To return to the subject of lions. While the male lion’s mane incites our admiration, it is actually the lionesses in a pride that bring in food and ensure survival of their species. Although easy comparisons between the natural and social worlds are dangerous, it is perhaps ironic that even among lions, men get all the credit.
Indeed, even within the African feminist movement we are not always duly in awe of the company we keep. Amongst us are women who directly challenged President Charles Taylor and rebel leaders in Liberia to agree to peace talks and to follow them through, women who pushed for the African Union to develop its Protocol on the Rights of Women in Africa and to retain progressive and precedent setting language around reproductive rights, women whose robust critique of religious fundamentalisms has helped challenge the introduction of homophobic legislation in Uganda and Nigeria, women who led the call for fair treatment of the alleged victim in the rape trial of then South African Deputy President Jacob Zuma, women who have risked their lives to document abuses by rebels in the Democratic Republic of Congo, women who campaign against slavery in Mauritania, and women who founded regional grantmaking institutions that direct resources to African women’s rights. As the lionesses tales are told, we will begin to complement the global ‘roll call’ of notable African men with names of women such as Leymah Gbowee, Katana Gégé Bukuru, Ayesha Imam, Aminetou Mint El Moctar, Pregs Govender, Sylvia Tamale, Fikile Vilakazi, Prudence Mabele, Bisi Adeleye-Fayemi, Hope Chigudu, Kaari Murungi, Hilda Tadria, Mary Wandia, Faiza Mohammed, Muthoni Wanyeki , Coumba Toure and Iheoma Obibi. And indeed the list goes on.

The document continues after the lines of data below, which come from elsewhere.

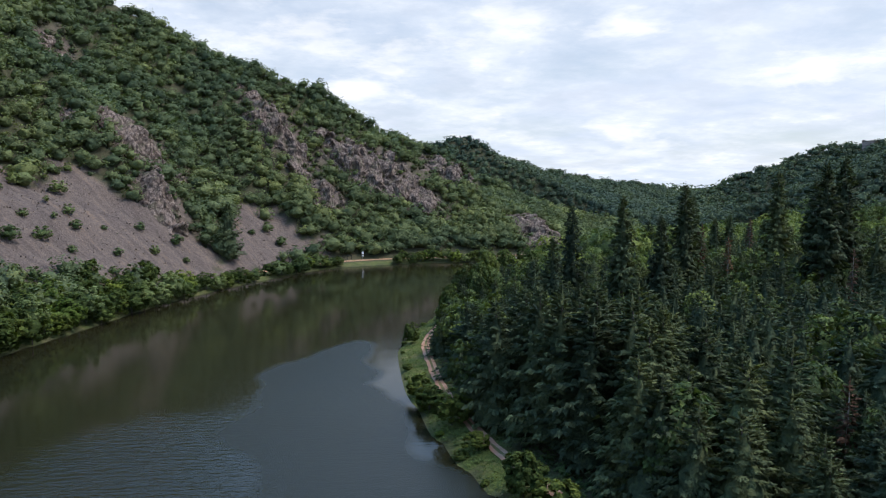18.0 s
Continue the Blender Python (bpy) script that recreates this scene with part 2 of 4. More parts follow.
def leaf_material(name, dark, mid, light, through_leaf=0.3, shared=False, patch=0.02, sprig=2.2):
    """Leaves: tint from tree to tree (the object's own random, or the stored tint of joined woods), and from leaf to leaf."""
    m = bpy.data.materials.new(name)
    tree = nodes_of(m)
    geometry = tree.nodes.new("ShaderNodeNewGeometry")
    if shared:
        own = attribute(tree, "tint")
    else:
        own = tree.nodes.new("ShaderNodeObjectInfo").outputs["Random"]
    leaf = geometry.outputs["Random Per Island"]
    value = mathnode(tree, "ADD", mathnode(tree, "MULTIPLY", own, 0.62), mathnode(tree, "MULTIPLY", leaf, 0.38))
    colour = ramp(tree, value, [(0.12, dark), (0.5, mid), (0.9, light)])
    wide = noise_at(tree, geometry.outputs["Position"], patch, 3.0)
    colour = mix_colour(tree, 1.0, colour, ramp(tree, wide, [(0.35, (0.75, 0.83, 0.92)), (0.65, (1.2, 1.13, 0.95))]), "MULTIPLY")
    grain = noise_at(tree, geometry.outputs["Position"], sprig, 3.0, 0.65)
    colour = mix_colour(tree, 1.0, colour, ramp(tree, grain, [(0.32, (0.62, 0.64, 0.68)), (0.5, (1, 1, 1)), (0.68, (1.4, 1.34, 1.2))]), "MULTIPLY")
    diffuse = add(tree, "ShaderNodeBsdfPrincipled", Roughness=0.6)
    bump(tree, diffuse, grain, 0.8, 0.5 / sprig)
    diffuse.inputs["Specular IOR Level"].default_value = 0.07
    glow = tree.nodes.new("ShaderNodeBsdfTranslucent")
    link(tree, colour, diffuse.inputs[0])
    link(tree, mix_colour(tree, 1.0, colour, (1.0, 1.1, 0.5), "MULTIPLY"), glow.inputs[0])
    mixer = add(tree, "ShaderNodeMixShader", Fac=through_leaf)
    link(tree, diffuse.outputs[0], mixer.inputs[1])
    link(tree, glow.outputs[0], mixer.inputs[2])
    link(tree, mixer.outputs[0], tree.nodes.new("ShaderNodeOutputMaterial").inputs[0])
    return m


SPRUCE = leaf_material("spruce_needles", (0.046, 0.064, 0.041), (0.08, 0.106, 0.062), (0.132, 0.162, 0.084), 0.26)
SPRUCE_FAR = leaf_material("spruce_wood_needles", (0.049, 0.068, 0.043), (0.085, 0.112, 0.065), (0.138, 0.168, 0.086), 0.26, True)
BROAD = leaf_material("broad_leaves", (0.046, 0.07, 0.024), (0.082, 0.114, 0.033), (0.155, 0.185, 0.045), 0.32)
DARK_BROAD = leaf_material("shaded_leaves", (0.042, 0.066, 0.028), (0.072, 0.104, 0.038), (0.125, 0.16, 0.05), 0.32)
WILLOW = leaf_material("willow_leaves", (0.092, 0.13, 0.054), (0.142, 0.185, 0.076), (0.215, 0.258, 0.11), 0.25)
LIME = leaf_material("fresh_leaves", (0.085, 0.128, 0.028), (0.125, 0.172, 0.038), (0.19, 0.235, 0.054), 0.33)
WOOD_LEAVES = leaf_material("oak_wood_leaves", (0.084, 0.112, 0.062), (0.13, 0.164, 0.082), (0.205, 0.235, 0.098), 0.28, True, 0.012, 1.5)
MIXED_LEAVES = leaf_material("mixed_wood_leaves", (0.055, 0.083, 0.036), (0.1, 0.138, 0.05), (0.18, 0.222, 0.066), 0.28, True, 0.03, 1.2)
# bluer and darker than the nearer woods: distance haze put into the leaf colour
HAZED_RIDGE_LEAVES = leaf_material("hazed_ridge_leaves", (0.05, 0.074, 0.056), (0.084, 0.117, 0.08), (0.14, 0.178, 0.1), 0.2, True, 0.008, 0.5)
DRY = leaf_material("dry_heath_twigs", (0.05, 0.045, 0.03), (0.07, 0.068, 0.04), (0.1, 0.095, 0.05), 0.1, True)
DEAD = leaf_material("dead_needles", (0.07, 0.04, 0.028), (0.11, 0.06, 0.04), (0.15, 0.09, 0.06), 0.1)

BARK, tree, shader, place = surface("bark", 0.9)
link(tree, ramp(tree, noise_at(tree, place, 3.0), [(0.3, (0.045, 0.035, 0.028)), (0.7, (0.12, 0.1, 0.085))]), shader.inputs[0])
GREYWOOD, tree, shader, place = surface("bare_grey_wood", 0.9)
link(tree, ramp(tree, noise_at(tree, place, 3.0), [(0.3, (0.2, 0.18, 0.16)), (0.7, (0.38, 0.35, 0.31))]), shader.inputs[0])

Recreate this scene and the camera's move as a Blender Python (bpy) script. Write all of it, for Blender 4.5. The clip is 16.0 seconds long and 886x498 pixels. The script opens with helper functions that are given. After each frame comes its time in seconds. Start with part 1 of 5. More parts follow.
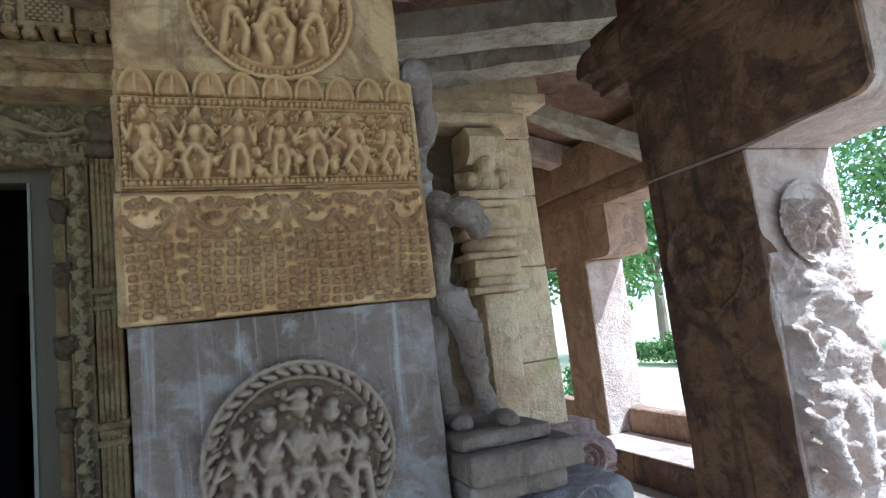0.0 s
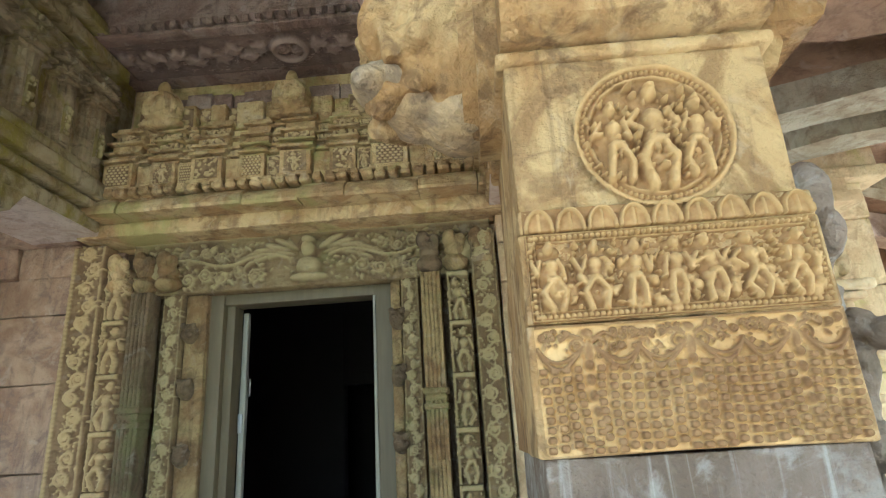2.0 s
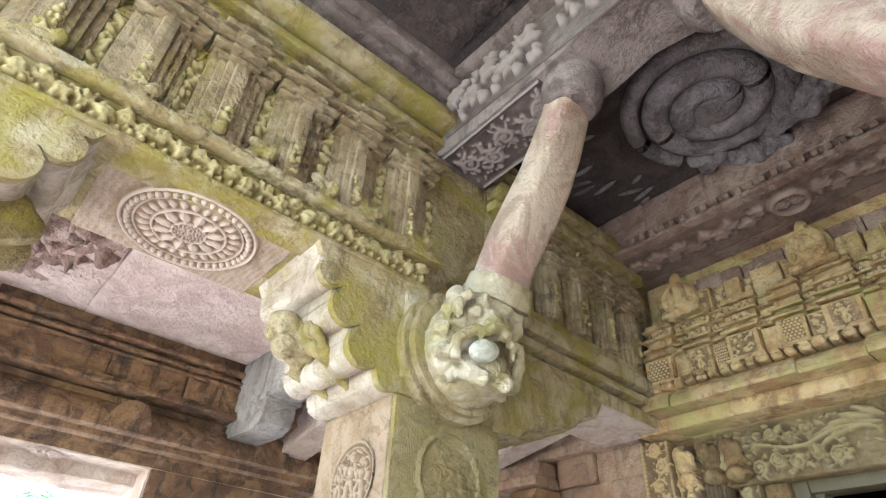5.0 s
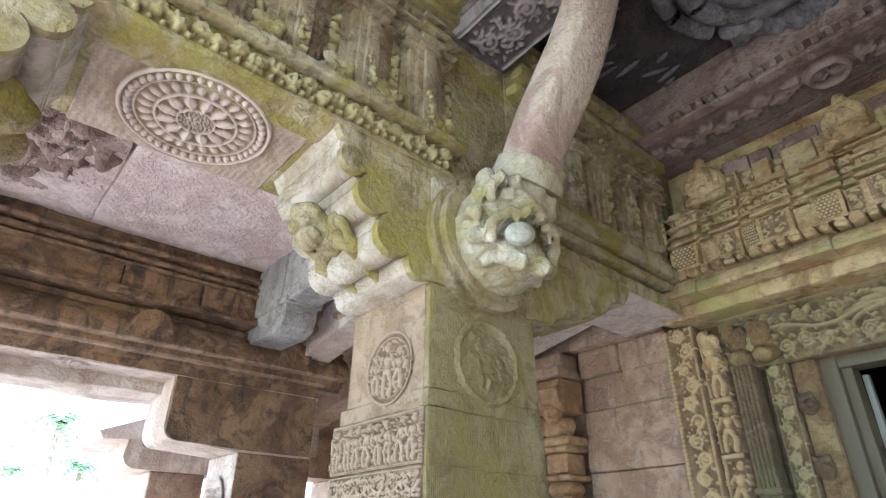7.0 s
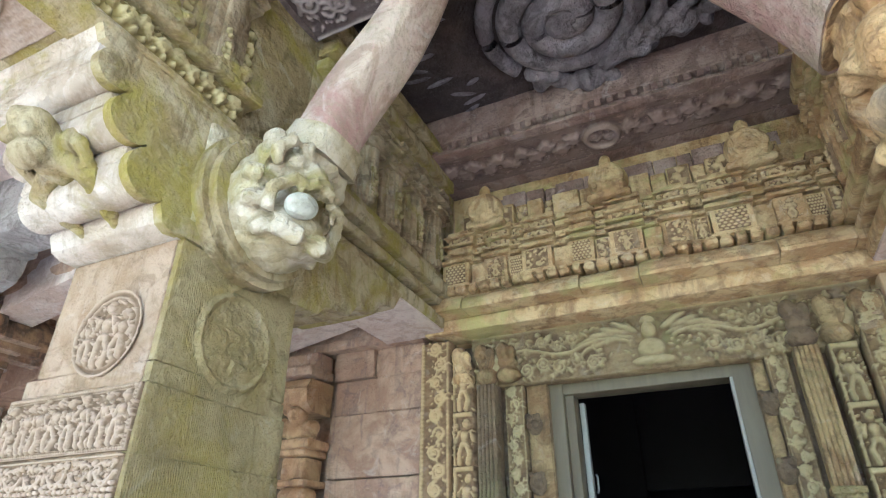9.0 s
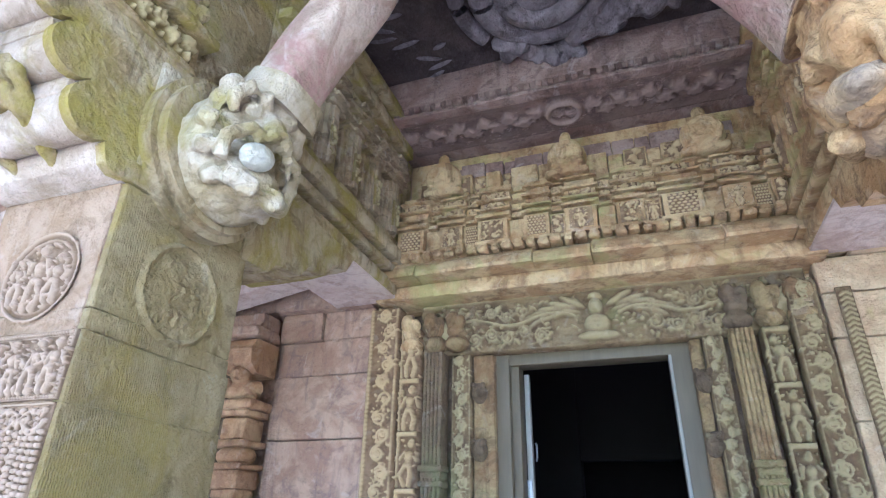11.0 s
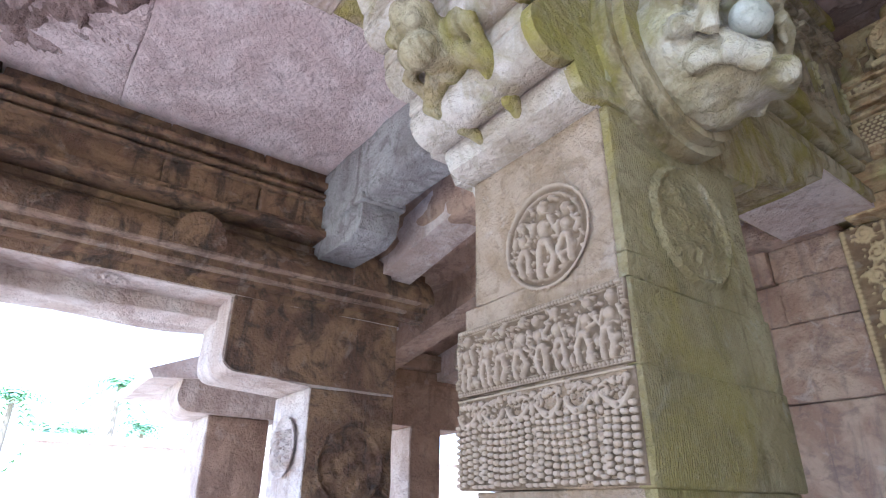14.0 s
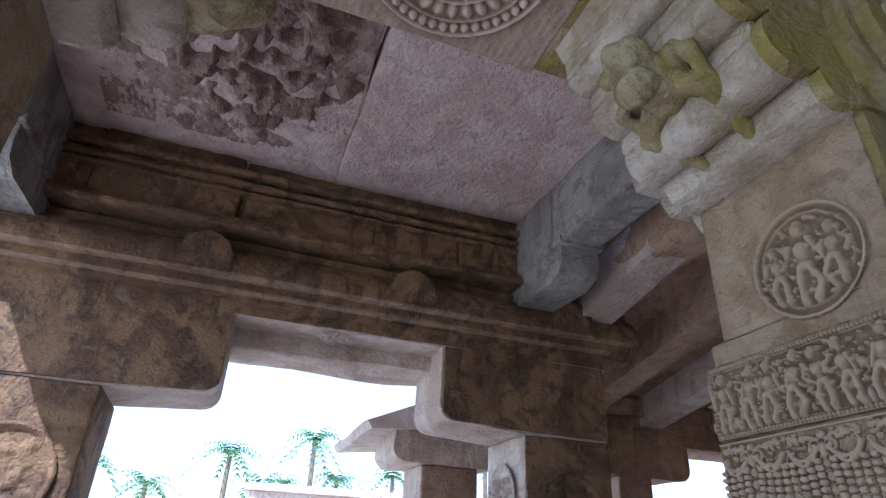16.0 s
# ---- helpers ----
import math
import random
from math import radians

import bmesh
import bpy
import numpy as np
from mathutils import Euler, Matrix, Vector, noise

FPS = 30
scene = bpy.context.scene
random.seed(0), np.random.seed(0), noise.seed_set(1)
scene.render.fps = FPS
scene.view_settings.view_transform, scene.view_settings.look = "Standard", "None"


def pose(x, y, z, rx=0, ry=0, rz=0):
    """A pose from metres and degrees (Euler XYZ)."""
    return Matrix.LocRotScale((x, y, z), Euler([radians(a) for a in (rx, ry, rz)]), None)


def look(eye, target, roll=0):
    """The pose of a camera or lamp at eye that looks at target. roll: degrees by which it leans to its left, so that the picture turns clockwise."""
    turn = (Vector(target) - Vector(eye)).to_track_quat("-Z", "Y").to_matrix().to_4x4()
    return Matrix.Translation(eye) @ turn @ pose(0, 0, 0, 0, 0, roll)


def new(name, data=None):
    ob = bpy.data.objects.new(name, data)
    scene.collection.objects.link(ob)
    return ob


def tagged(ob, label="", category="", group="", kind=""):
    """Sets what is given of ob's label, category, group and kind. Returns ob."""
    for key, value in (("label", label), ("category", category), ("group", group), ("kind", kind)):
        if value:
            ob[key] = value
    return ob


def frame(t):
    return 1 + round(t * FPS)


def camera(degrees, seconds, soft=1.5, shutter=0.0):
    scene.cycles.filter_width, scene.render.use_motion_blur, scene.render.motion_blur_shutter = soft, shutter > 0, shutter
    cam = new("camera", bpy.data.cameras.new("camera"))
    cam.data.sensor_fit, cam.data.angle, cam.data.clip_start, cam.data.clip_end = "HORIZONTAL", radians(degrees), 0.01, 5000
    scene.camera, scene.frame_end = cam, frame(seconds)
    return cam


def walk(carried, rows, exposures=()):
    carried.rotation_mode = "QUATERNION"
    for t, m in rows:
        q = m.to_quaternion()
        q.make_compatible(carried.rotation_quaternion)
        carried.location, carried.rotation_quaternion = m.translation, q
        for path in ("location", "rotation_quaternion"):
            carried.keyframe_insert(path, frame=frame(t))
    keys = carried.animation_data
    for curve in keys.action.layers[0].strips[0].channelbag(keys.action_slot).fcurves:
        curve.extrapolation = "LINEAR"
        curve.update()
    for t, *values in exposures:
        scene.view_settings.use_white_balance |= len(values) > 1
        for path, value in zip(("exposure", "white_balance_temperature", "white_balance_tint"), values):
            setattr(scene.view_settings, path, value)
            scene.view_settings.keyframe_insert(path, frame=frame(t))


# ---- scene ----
cam = camera(74.7, 16.0, soft=1.2)
PATH = [
    (0, (1.389, -1.198, 1.41), (2.133, 0.642, 1.655), -6.7),
    (0.5, (1.316, -1.152, 1.427), (1.813, 0.779, 1.591), -7.2),
    (1, (1.245, -1.141, 1.469), (1.476, 0.82, 1.787), -4.9),
    (1.5, (1.199, -1.15, 1.491), (1.239, 0.809, 1.893), -3.2),
    (2, (1.131, -1.16, 1.515), (1.037, 0.74, 2.132), -3.5),
    (2.5, (0.93, -1.174, 1.523), (0.645, 0.588, 2.424), -2.5),
    (3, (0.772, -1.212, 1.49), (0.257, 0.416, 2.531), -0.9),
    (3.5, (0.765, -1.301, 1.494), (-0.081, 0.132, 2.603), 2.2),
    (4, (0.784, -1.358, 1.496), (-0.285, -0.127, 2.654), 4.5),
    (4.2, (0.793, -1.377, 1.503), (-0.331, -0.219, 2.685), 4.7),
    (6.3, (0.633, -1.441, 1.5), (-0.757, -0.482, 2.573), 3.4),
    (6.5, (0.619, -1.429, 1.493), (-0.796, -0.421, 2.483), 2.9),
    (7, (0.501, -1.405, 1.463), (-0.851, -0.257, 2.388), 0.4),
    (7.5, (0.346, -1.357, 1.437), (-0.829, 0.014, 2.298), 0.2),
    (8, (0.363, -1.268, 1.404), (-0.644, 0.276, 2.179), -0.6),
    (8.5, (0.381, -1.192, 1.418), (-0.501, 0.417, 2.212), -2.5),
    (9, (0.367, -1.23, 1.454), (-0.385, 0.358, 2.411), 0.2),
    (9.2, (0.344, -1.236, 1.449), (-0.345, 0.371, 2.421), -0.4),
    (11.3, (0.328, -1.191, 1.43), (-0.288, 0.509, 2.286), 1.1),
    (11.5, (0.298, -1.184, 1.414), (-0.332, 0.516, 2.259), 0.6),
    (12, (0.139, -1.205, 1.43), (-0.644, 0.453, 2.229), -2.1),
    (12.5, (-0.085, -1.173, 1.443), (-1.04, 0.399, 2.227), -4.4),
    (13, (-0.163, -0.989, 1.398), (-1.233, 0.535, 2.127), -2.0),
    (13.5, (-0.267, -0.918, 1.435), (-1.595, 0.356, 2.219), -2.4),
    (14, (-0.451, -1.134, 1.442), (-1.925, -0.055, 2.257), 0.5),
    (14.5, (-0.515, -1.238, 1.428), (-2.041, -0.288, 2.304), 2.4),
    (15, (-0.532, -1.277, 1.428), (-2.107, -0.438, 2.331), 2.6),
    (15.5, (-0.532, -1.311, 1.429), (-2.161, -0.599, 2.346), 2.7),
    (16, (-0.532, -1.348, 1.42), (-2.201, -0.775, 2.362), 2.6),
]
EXPOSURES = [(0, 0.95, 4830, 3), (0.5, 1.18, 4910, 3), (1, 1.65, 5030, 2), (2, 2.25, 5430, -3), (3, 2.8, 5530, 0), (4, 2.93, 5430, 4), (6.5, 2.5, 5030, 3), (7, 2.45, 4980, 3), (9, 2.86, 4880, 3), (11.5, 2.95, 4480, 15), (12.5, 2.85, 4480, 17), (13.5, 2.6, 4530, 15), (14.5, 1.72, 4780, 11), (16, 0.9, 4730, 11)]
walk(cam, [(t, look(eye, target, roll)) for t, eye, target, roll in PATH], EXPOSURES)


# ---- world and light ----
world = bpy.data.worlds.new("sky")
scene.world = world
world.use_nodes = True
sky = world.node_tree.nodes.new("ShaderNodeTexSky")
sky.sky_type, sky.sun_disc = "NISHITA", False
sky.sun_elevation, sky.sun_rotation = radians(50), radians(134)
bg = world.node_tree.nodes["Background"]
bg.inputs[1].default_value = 0.15
haze = world.node_tree.nodes.new("ShaderNodeMix")
haze.data_type = "RGBA"
haze.inputs["Factor"].default_value = 0.45
haze.inputs["B"].default_value = (9.0, 9.4, 10.0, 1)
world.node_tree.links.new(sky.outputs[0], haze.inputs["A"])
world.node_tree.links.new(haze.outputs["Result"], bg.inputs[0])
sun = new("sun", bpy.data.lights.new("sun", "SUN"))
sun.data.energy, sun.data.angle, sun.data.color = 5.0, radians(0.5), (1.0, 0.95, 0.87)
SUN_FROM = Vector((math.sin(radians(134)) * math.cos(radians(50)), math.cos(radians(134)) * math.cos(radians(50)), math.sin(radians(50))))
sun.matrix_world = look(SUN_FROM * 30, (0, 0, 0))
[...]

In October 2010 the Ibrahim Index on African governance released its annual figures. The statistics show some improvements in development indicators alongside notable steps backwards in many states around the rule of law and respect for human rights. While democracy from ‘above’ may be stalled or in some cases receding in African states, democracy from ‘below’ is certainly flourishing and expanding through the efforts of spaces such as the African Feminist Forum. What the latter calls for is not just a democracy of the ballot box, but a democracy of the heart; a genuine willingness to make space for everyone’s participation in society.
The goal of transforming patriarchal power relations, ending violence against women, and constructing egalitarian societies may well sound utopian. However in a region marked as much by disparities and political violence as by visionary change, these transformative goals become very much a strategic necessity. Indeed, in the words of one ‘lioness’, Tanzanian feminist activist and publisher Demere Kitunga, “in this era of ‘no alternatives’, feminist ideology and politics [may be] the only viable alternative paradigm”. And indeed, she might be right.
This is the first in a series of articles reflecting on African feminist thought and activism, the impact of religious fundamentalisms, and the role of the African Feminist Forum.